PROFILE: What aspects of façade design are most important to you?
Teel Lassiter: A façade must control the transfer of heat, air, and water for an energy-efficient building. In the US, however, building codes are often in conflict with sustainable practices. Double-skin façades, for example, are almost not permissible by local codes. Heintges & Associates enjoys figuring out how to work within the code to advanceenergy-efficient façade practices within the US and internationally. The impact of performance on design is unique to each building and climate, and requires the full attention of the architect. In temperate climates, we are seeing more architects integrate robust opaque assemblies in to their designs to improve the thermal performance of the façade.

Jörg Fischer - certified passive house designer PHl Fischer I Summerer I Andernach/GER

PROFILE: How important to you in construction is conserving resources, climate protection and protecting the environment?
Jörg Fischer: As a certified passive house designer, I'm delighted that many Schüco façade and window systems are now suitable for passive houses. I created my first passive house in the year 2000 – at that time, it was such an exotic endeavour. Now it has become a standard. Global players like Schüco that are now assigning this standard to all their systems make it easier to obtain certification on a large scale too.
PROFILE:The issue of cradle-to-cradle, i.e. a closed raw material cycle, could trigger the next wave of innovation.
Jörg Fischer: Under this aspect of recycling, we are thinking about new façade solutions, designs and constructions – with new materials, such as a metallic skin or separable´ products. That's why the Schüco approach is so good: providing complete façade solutions that make it possible to move away from the subject of traditional composite systems. The modernisation system would be of interest here and likewise the prototype for the Design Cover Concept – both could be ways to develop new recycling solutions with variable materials and covering surfaces within a framework system. If the used building components are fed unmixed into the manufacturing process again, then the cycle would be fully closed.

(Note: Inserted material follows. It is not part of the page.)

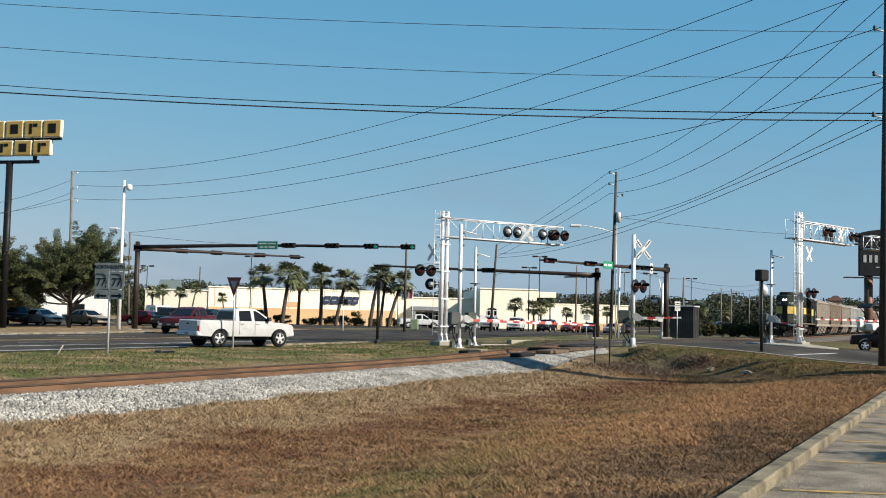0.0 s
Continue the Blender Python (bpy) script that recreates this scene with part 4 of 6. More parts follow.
def gate(x, y, zb, post_h, arm_az, arm_len, label, arm_tilt=0.0, flash=(), bucks=(), thick=0.12):
    """A crossing gate: post, mechanism case, counterweights and a striped arm along local +X."""
    g = thing("crossing_gate", pose(x, y, zb, 0, 0, 90 - arm_az), label, "crossing gate", "gates of the railway crossing")
    bm = bmesh.new()
    rod(bm, (0, 0, 0), (0, 0, post_h), thick, thick * 0.9, n=12)
    part("post", bm, "alu", g)
    bm = bmesh.new()
    lathe(bm, [(thick * 1.3, -0.3), (thick * 1.3, 0.42), (thick, 0.46)], 12, "z", (0, 0, 0))
    rbox(bm, -0.24, 0.24, -0.24, 0.24, -0.36, -0.02, 0.02)
    for sx, sy in ((-1, 0), (1, 0), (0, -1), (0, 1)):
        wx, wy = 0.015 * abs(sy), 0.015 * abs(sx)
        plate(bm, [(sx * 0.1 - wx, sy * 0.1 - wy, -0.02), (sx * 0.23 - wx, sy * 0.23 - wy, -0.02), (sx * 0.1 - wx, sy * 0.1 - wy, 0.36)], (2 * wx, 2 * wy, 0))
    part("base", bm, "galv", g)
    for k in (-0.28, -0.5):
        bm = bmesh.new()
        tube(bm, [(k, -0.25, 1.25), (k - 0.06, -0.28, 0.9), (k + 0.06, -0.2, 0.55), (k * 0.5, -0.1, 0.3), (-0.05, -0.05, 0.1)], 0.03, 6)
        part("cable", bm, "black", g)
    bm = bmesh.new()
    rbox(bm, -0.52, -0.3, -0.15, 0.15, -0.3, 0.3, 0.03)
    part("junction_box", bm, "boxgrey", g)
    bm = bmesh.new()
    rbox(bm, -0.76, -0.12, -0.46, 0.0, 1.2, 1.92, 0.06)
    part("mechanism_case", bm, "boxgrey", g)
    for s in (-0.62, 0.1):
        bm = bmesh.new()
        plate(bm, [(0.55, s, 1.43), (0.55, s, 1.56), (0.3, s, 1.74), (0.12, s, 1.8), (0.0, s, 1.74), (-0.08, s, 1.42), (0.25, s, 1.34)], (0, 0.05, 0))
        part("support_arm", bm, "casegrey", g)
        bm = bmesh.new()
        rbox(bm, -0.6, -0.4, s - 0.06, s + 0.08, 0.72, 1.12, 0.03)
        part("counterweight", bm, "boxgrey", g)
        bm = bmesh.new()
        plate(bm, [(-0.56, s, 1.1), (-0.46, s, 1.1), (0.06, s, 1.42), (0.0, s, 1.56)], (0, 0.04, 0))
        part("counterweight_arm", bm, "boxgrey", g)
    n = max(3, int(arm_len / 0.41))
    seg = arm_len / n
    dz = math.tan(radians(arm_tilt))
    for k in range(n):
        bm = bmesh.new()
        r0, r1 = 0.07 - 0.032 * k / n, 0.07 - 0.032 * (k + 1) / n
        x0, x1 = 0.3 + k * seg, 0.3 + (k + 1) * seg
        plate(bm, [(x0, -0.3, 1.5 - r0 + dz * x0), (x1, -0.3, 1.5 - r1 + dz * x1), (x1, -0.3, 1.5 + r1 + dz * x1), (x0, -0.3, 1.5 + r0 + dz * x0)], (0, 0.05, 0))
        part("gate_stripe", bm, "red" if k % 2 else "white", g)
    for k in (0.45, 0.7, 0.97):
        bm = bmesh.new()
        lathe(bm, [(0.05, 0), (0.06, 0.1), (0.03, 0.13)], 8, "z", (arm_len * k, -0.27, 1.55 + dz * arm_len * k))
        part("arm_lamp", bm, "signal_red", g)
    if post_h > 5.5 and not bucks:
        bm = bmesh.new()
        lathe(bm, [(0.05, 0), (0.3, 0), (0.3, 0.05), (0.05, 0.06)], 14, "z", (0, 0, post_h * 0.62))
        part("bell_platform", bm, "boxgrey", g)
        bm = bmesh.new()
        rod(bm, (0, 0, post_h - 0.35), (0.9, -0.2, post_h - 0.55), 0.035)
        part("top_arm", bm, "alu", g)
        for k in (0.5, 0.85, 1.2):
            bm = bmesh.new()
            lathe(bm, [(0.03, 0), (0.07, 0.04), (0.03, 0.12)], 8, "x", (thick * 0.9, 0, post_h - k))
            part("insulator", bm, "boxgrey", g)
    for zz, face, off in flash:
        flasher_pair(g, pose(off[0], off[1], zz, 0, 0, face))
    for zz, face, off in bucks:
        crossbuck(g, pose(off[0], off[1], zz, 0, 0, face))
    return g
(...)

Gabriele Müller - architect GM Architektur, Kirchheim am Neckar

Sustainability and conservation of materials and resources – great buzz words in the construction industry

PROFILE: What role does the issue of sustainability play for you?
Gabriele Müller: For me, the materials used in products are important. At the same time, the manufacturing process also plays a role and it is important that the materials can be separated from one another once again and recycled at the end of their useful life.
PROFILE: In that case, do you welcome ecological products such as the “Green” generation of windows from Schüco?
Gabriele Müller: Products which are made from renewable and recyclable raw materials are in ever greater demand – also among clients. That could become a sales argument – though at the moment only for a specific group of people who are totally and utterly convinced by it. For most, budgets are still at the forefront of their thinking. But sustainability and responsibility are also key phrases in the construction industry, which is why there will be a lot of further developments in this area.